Do I Need Probate?

When someone dies they may or may not have left a will. In the case of someone who dies having written a properly named will with a named executor or executors, then if you are the executor you need to consider whether you need to get probate. If you do, you’ll first need a Grant of Representation. The Grant, which is obtained by application to your local Probate Registry Office, gives you the legal authority to administer all the affairs of the deceased’s estate.

In the case of someone who dies without a will, or intestate as it’s called, someone, usually a close relative, will need to take on the role of administrator. The administrator will need to apply to a Probate Registry office for Letters of Administration which, like a Grant of Representation, gives the administrator the legal authority to deal with the affairs of the deceased’s estate.

You will need to get probate if the net value of the estate is more than £5,000. The net value is calculated by working out the value of the estate’s assets including any property, personal possessions such as artworks or antiques, vehicles and cash as well as any paper assets like stocks and shares.
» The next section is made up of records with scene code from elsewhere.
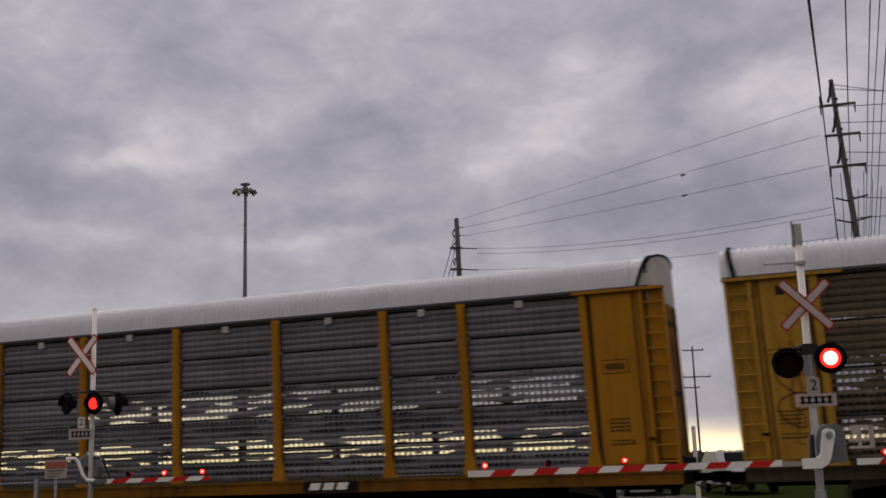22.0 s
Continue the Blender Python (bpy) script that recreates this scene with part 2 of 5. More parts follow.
perf_brown = surface("rust_stained_perforated_steel", (0.120, 0.095, 0.073), (0.050, 0.033, 0.021), 0.5, 0.65, 0.15, streaks=0.6, tone=0.2, holes=0.36, thin=0.45, bands=0.5, seams=0.2, speck=(0.045, 0.026, 0.017))
steel_dark = surface("grimy_dark_steel", (0.080, 0.061, 0.042), (0.030, 0.019, 0.011), 0.5, 0.65, 0.15, streaks=0.6, tone=0.2, bands=0.5, seams=0.35, speck=(0.045, 0.026, 0.017))
perf_cool = surface("perforated_steel_cool", (0.190, 0.184, 0.206), (0.105, 0.098, 0.105), 0.4, 0.5, 0.3, streaks=0.6, tone=0.18, holes=0.42, thin=0.49, bands=0.4, seams=0.3)
perf_dark = surface("perforated_dark_steel", (0.150, 0.122, 0.092), (0.058, 0.041, 0.027), 0.5, 0.65, 0.15, streaks=0.6, tone=0.2, holes=0.46, thin=0.41, bands=0.45, seams=0.25, speck=(0.045, 0.026, 0.017))
perf_upper = surface("finely_perforated_dark_steel", (0.140, 0.112, 0.082), (0.055, 0.038, 0.024), 0.5, 0.65, 0.15, streaks=0.6, tone=0.2, holes=0.17, thin=0.50, bands=0.45, seams=0.25, speck=(0.045, 0.026, 0.017))
faded_sign = surface("faded_white_sign", (0.46, 0.40, 0.37), (0.26, 0.20, 0.18), 0.5, 0.6)
faded_red = surface("faded_red_sign", (0.40, 0.10, 0.075), (0.30, 0.14, 0.11), 0.5, 0.6)
perf_few = surface("sparsely_perforated_steel", (0.172, 0.158, 0.142), (0.075, 0.060, 0.046), 0.4, 0.55, 0.25, streaks=0.5, tone=0.2, holes=0.34, thin=0.50, bands=0.45, seams=0.25, speck=(0.045, 0.026, 0.017))
bright_panel = surface("bright_aluminium", (0.623, 0.616, 0.608), (0.228, 0.228, 0.220), 0.4, 0.45, 0.3, streaks=0.4, bands=0.3)
roof_grey = surface("grey_roof_steel", (0.150, 0.151, 0.172), (0.083, 0.080, 0.088), 0.45, 0.5, 0.35, streaks=0.2)
roof_dim = surface("dull_grey_roof", (0.104, 0.097, 0.106), (0.066, 0.060, 0.062), 0.35, 0.55, 0.25, streaks=0.2)
roof_white = surface("white_roof_paint", (0.730, 0.735, 0.800), (0.500, 0.498, 0.530), 0.3, 0.5, streaks=0.25)
roof_pale = surface("pale_grey_roof_steel", (0.265, 0.258, 0.275), (0.105, 0.096, 0.100), 0.5, 0.55, 0.3, streaks=0.35)
roof_rust = surface("rusty_roof", (0.064, 0.036, 0.028), (0.137, 0.117, 0.112), 0.30, 0.75, streaks=0.35, speck=RUST)
roof_worn = surface("worn_galvanised_roof", (0.290, 0.282, 0.308), (0.100, 0.090, 0.092), 0.55, 0.55, 0.3, streaks=0.5)
gable_white = surface("white_end_paint", (0.50, 0.49, 0.48), (0.20, 0.17, 0.15), 0.55, 0.6, streaks=0.4)
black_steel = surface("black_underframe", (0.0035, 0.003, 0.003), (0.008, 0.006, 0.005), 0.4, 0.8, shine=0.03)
rubber = surface("black_rubber_bellows", (0.008, 0.008, 0.008), (0.014, 0.012, 0.012), 0.3, 0.7)
# dark inside plates; also the shade strips at eaves and beside posts
interior = surface("dark_interior_and_shade", (0.027, 0.026, 0.024), (0.012, 0.012, 0.012), 0.4, 0.8)
white_mark = surface("white_marking_paint", (0.90, 0.88, 0.84), (0.50, 0.45, 0.39), 0.3, 0.6, streaks=0.35)
black_mark = surface("black_marking_paint", (0.010, 0.009, 0.010), (0.030, 0.024, 0.021), 0.3, 0.6)
red_mark = surface("red_sign_paint", (0.377, 0.040, 0.021), (0.207, 0.024, 0.018), 0.3, 0.55, streaks=0.2)
maroon_mark = surface("maroon_sign_paint", (0.070, 0.014, 0.014), (0.030, 0.011, 0.011), 0.35, 0.6)
blue_mark = surface("blue_sign_paint", (0.019, 0.023, 0.084), (0.015, 0.015, 0.038), 0.3, 0.55)
spray_white = surface("white_spray_paint", (0.377, 0.365, 0.365), (0.182, 0.170, 0.164), 0.5, 0.6, streaks=0.45, worn=0.30)
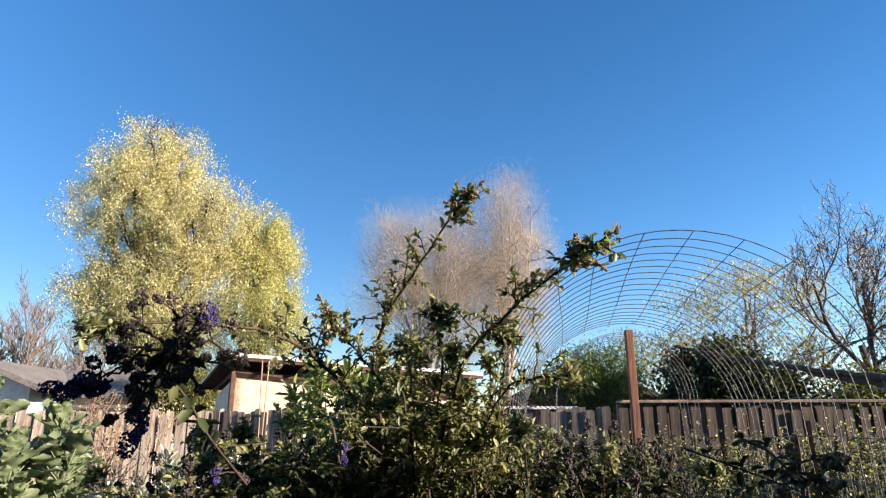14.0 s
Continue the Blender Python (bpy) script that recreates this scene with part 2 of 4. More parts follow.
# ---- geometry helpers ----
class Geo:
    """Triangles, gathered in blocks of numpy arrays."""

    def __init__(self):
        self.v, self.f, self.n = [], [], 0

    def add(self, v, f):
        v, f = np.asarray(v, float).reshape(-1, 3), np.asarray(f, int).reshape(-1, 3)
        self.v.append(v)
        self.f.append(f + self.n)
        self.n += len(v)

    def mesh(self, name, mat, smooth=True):
        me = bpy.data.meshes.new(name)
        v, f = np.concatenate(self.v), np.concatenate(self.f)
        me.vertices.add(len(v))
        me.vertices.foreach_set("co", v.astype(np.float32).ravel())
        me.loops.add(f.size)
        me.loops.foreach_set("vertex_index", f.astype(np.int32).ravel())
        me.polygons.add(len(f))
        me.polygons.foreach_set("loop_start", np.arange(0, f.size, 3, dtype=np.int32))
        me.polygons.foreach_set("use_smooth", np.full(len(f), smooth))
        me.update(calc_edges=True)
        me.materials.append(mat)
        return me


def part(name, geo, mat, parent=None, label="", smooth=True, m=None):
    """One mesh object, under its thing where one is given."""
    me = geo if isinstance(geo, bpy.types.Mesh) else geo.mesh(name, mat, smooth)
    ob = new(name, me)
    if m is not None:
        ob.matrix_basis = m
    ob.parent = parent
    return tagged(ob, label)


def thing(name, at, label, category, group="", kind=""):
    ob = new(name)
    ob.location = at
    ob.empty_display_size = 0.1
    return tagged(ob, label, category, group, kind)


def unit(v):
    v = np.asarray(v, float)
    return v / (np.linalg.norm(v, axis=-1, keepdims=True) + 1e-9)


def rand_dirs(n, rs=R):
    return unit(rs.normal(size=(n, 3)))


def tube(g, pts, radii, sides=5, cap=True):
    pts, radii = np.asarray(pts, float), np.broadcast_to(np.asarray(radii, float), (len(pts),))
    t = unit(np.gradient(pts, axis=0))
    ref = np.where(np.abs(t[:, 2:3]) > 0.92, np.array([[1.0, 0, 0]]), np.array([[0, 0, 1.0]]))
    x = unit(np.cross(t, ref))
    for i in range(1, len(x)):
        c = x[i - 1] - t[i] * (x[i - 1] @ t[i])
        x[i] = c / (np.linalg.norm(c) + 1e-9)
    y = np.cross(t, x)
    ang = np.arange(sides) * 2 * np.pi / sides
    ring = pts[:, None] + radii[:, None, None] * (np.cos(ang)[None, :, None] * x[:, None] + np.sin(ang)[None, :, None] * y[:, None])
    f = []
    for i in range(len(pts) - 1):
        for j in range(sides):
            k = (j + 1) % sides
            a0, b0, c0, d0 = i * sides + j, i * sides + k, (i + 1) * sides + k, (i + 1) * sides + j
            f += [(a0, b0, c0), (a0, c0, d0)]
    if cap:
        for j in range(1, sides - 1):
            f += [(0, j + 1, j), ((len(pts) - 1) * sides, (len(pts) - 1) * sides + j, (len(pts) - 1) * sides + j + 1)]
    g.add(ring, f)


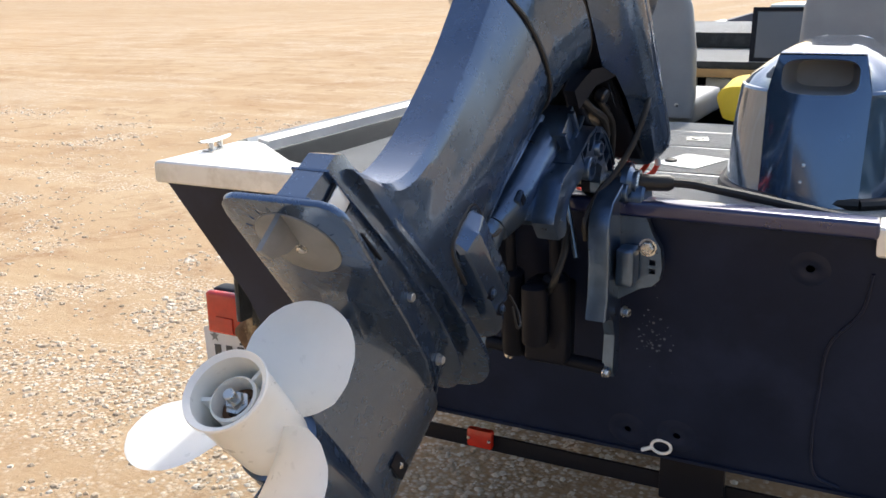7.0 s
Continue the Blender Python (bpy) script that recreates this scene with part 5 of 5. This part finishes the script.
wpart("tilt_nut", lathe([(0.020, 0), (0.022, 0.002), (0.022, 0.024), (0.019, 0.026), (0.0, 0.026)], (0.128, 0.002, 0.966), (1, 0.05, 0.0), 6), STEEL, None, "steel tilt tube nut")
for x in (-0.045, 0.035):
    bm = lathe([(0.020, 0), (0.022, 0.004), (0.022, 0.15), (0.018, 0.154), (0.010, 0.156), (0.010, 0.24)], (x, -0.035, 0.66), (0, -0.12, 1), 18)
    wpart("tilt_ram", bm, BLACKP, None, "black hydraulic tilt ram")
wpart("ram_body", box(-0.02, 0.055, -0.06, -0.004, 0.655, 0.80, 0.012, 3), BLACKP)
wpart("lower_crossbar", rod((-0.10, -0.03, 0.668), (0.115, -0.03, 0.655), 0.012, 14), BLACKP)
wpart("pump_motor", lathe([(0.02, 0), (0.022, 0.004), (0.022, 0.10), (0.012, 0.105), (0, 0.105)], (0.01, -0.08, 0.70), (0, -0.05, 1), 18), BLACKP)
wpart("bracket_bolt", hexbolt((0.118, -0.040, 0.652), (1, -0.3, 0), 0.007, 0.01), STEEL)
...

Then any outstanding debts, the cost of the funeral and the cost of solicitor’s fees are added up and subtracted from the assets to give a net figure.

If the final net worth of the estate is in excess of £5,000, then you must get probate. If you have been named as an executor in the will, or if you are taking on the role of administrator in the case of someone who has died intestate, then you need to make a written application to your nearest Probate Registry office. You will then be asked to attend the office in person to swear an oath that the information in the application form is true and accurate to the best of your knowledge.

Although it is perfectly possible to handle the probate process on your own you may decide to engage a solicitor to handle the matter for you, especially in the case of larger or more complex estates.

If the estate’s value falls below the £5,000 threshold, then you can deal with the estate by presenting the death certificate which you obtain from a Register Office. When you do this, it’s wise to buy extra certified copies of the certificate as various agencies will want to see it and they will not accept photocopies you’ve made yourself.